All Black Everything
Not since the graphic novel series Black and the aptly titled sequel White has this quandary even been explored. Furthermore, not since Australia’s Aboriginal mythology series Cleverman, have I seen this level of regional authenticity. Seeing it play out in live-action takes on a more visceral and dimensional feel, weighing on the body of Black and Brown viewers. Shit gets real on Supacell, and it’s better for it.
A Microcosm of Black Issues in the UK
What Supacell does very well is highlight the aspects of the Black experience in London. In the same way folks here tout (truthfully) that there are ‘two Americas’ to relay the huge gap in quality of life between the wealthy and the not-wealthy, Rapman brings viewers to the hoodest of hoods and allows Supacell to tell the entire story there. No super sharp juxtapositions with posh or deeply mixed spaces, save for folks at their jobs. Watching these characters deal with the everyday drama of getting money, making dinner, and getting married – all of that, alongside exploring their new abilities gives the series a grounded authenticity that can’t be faked.

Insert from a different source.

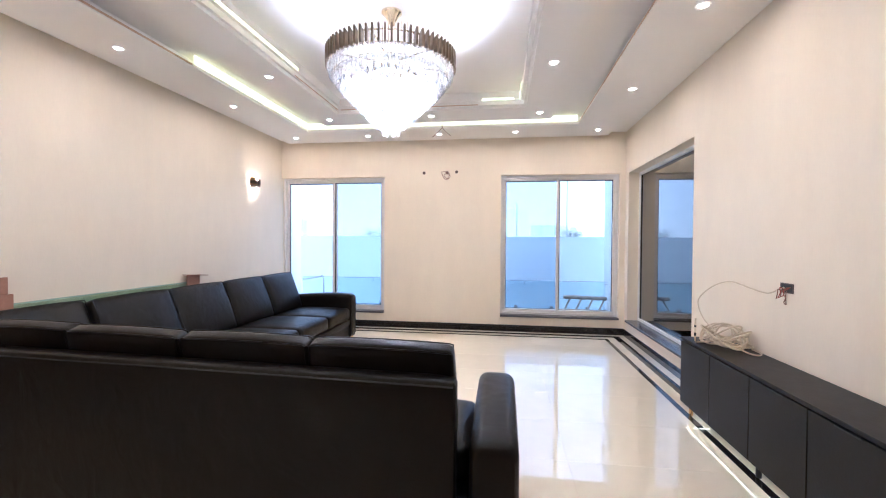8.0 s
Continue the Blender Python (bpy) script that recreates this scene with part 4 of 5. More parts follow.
def arm_shape(bm, along, a0, a1, b0, b1, top, rear, dip=0.012):
    """Padded arm with a rolled top edge, sinking a little towards its rear end; along is the axis of its length."""
    n = 9
    prof = [(b0, 0.08)]
    r = 0.055
    for k in range(n + 1):
        t = math.pi / 2 * k / n
        prof.append((b0 + r - r * math.cos(t), top - r + r * math.sin(t)))
    for k in range(n + 1):
        t = math.pi / 2 * (1 - k / n)
        prof.append((b1 - r + r * math.cos(t), top - r + r * math.sin(t)))
    prof.append((b1, 0.08))
    steps = [a0, a0 + 0.012, a0 + 0.035] + [a0 + 0.035 + (a1 - a0 - 0.07) * k / 14 for k in range(1, 15)] + [a1 - 0.012, a1]
    rings = []
    for a in steps:
        e = min(a - a0, a1 - a)
        sh = 0.018 * max(0, 1 - e / 0.035) ** 2
        mid = (b0 + b1) / 2
        ring = []
        for b, z in prof:
            b2 = b + (sh if b < mid else -sh)
            sink = abs(a - (a0 + a1 - rear)) / (a1 - a0)
            droop = dip * max(0, 1 - sink * (a1 - a0) / 0.13) ** 2
            z2 = z - (sh + droop + 0.065 * sink ** 2.2 if z > 0.4 else 0) + (0.006 * math.sin((a - a0) / (a1 - a0) * math.pi) if z > top - 0.03 else 0)
            ring.append(bm.verts.new((a, b2, z2) if along == "x" else (b2, a, z2)))
        rings.append(ring)
    for p, q in zip(rings, rings[1:]):
        for k in range(len(prof) - 1):
            bm.faces.new((p[k], p[k + 1], q[k + 1], q[k]))
        bm.faces.new((p[-1], p[0], q[0], q[-1]))
    bm.faces.new(rings[0])
    bm.faces.new(rings[-1][::-1])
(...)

Diversity gets tossed around a lot these days. Coded as both a closeted slur, regarding ‘unearned’ opportunity and access; and as the genuine human condition of living in an interdependent society. Diversity feels forced in a lot of shows, where non-white folks are kinda stuffed into places for the sake of representation but with no real thought-out intention. Supacell pushes against that ‘forced’ feeling in so many ways.
Many of the actors and, by extension, the characters are from the many points of the African diaspora. Hearing accents from the Caribbean and East Africa mixed right in with the different regional accents from across South London’s neighborhoods. Using Black British slang without the incessant need to translate told me everything I needed to know about the level of authenticity in front of and behind the camera.
Streets is Watching (and Being Watched)
There is a thread woven throughout the show: of rebellion and counterculture and chosen family. In the face of white supremacy and under hypervigilant government surveillance. The threat of being snatched up off the street after being caught on CCTV is not a new thing in British media. London, in particular, is one the most surveilled cities on Earth with more than nine hundred thousand cameras. So take note of the many ominous close-ups of cameras watching people throughout Supacell and know that Rapman is sending a message to viewers about how folks there feel about it.
If you haven’t seen Supacell already, stop what you’re doing and hit up Netflix right now, run up those numbers, and get your dose of peak Black superheroism (and villainy!).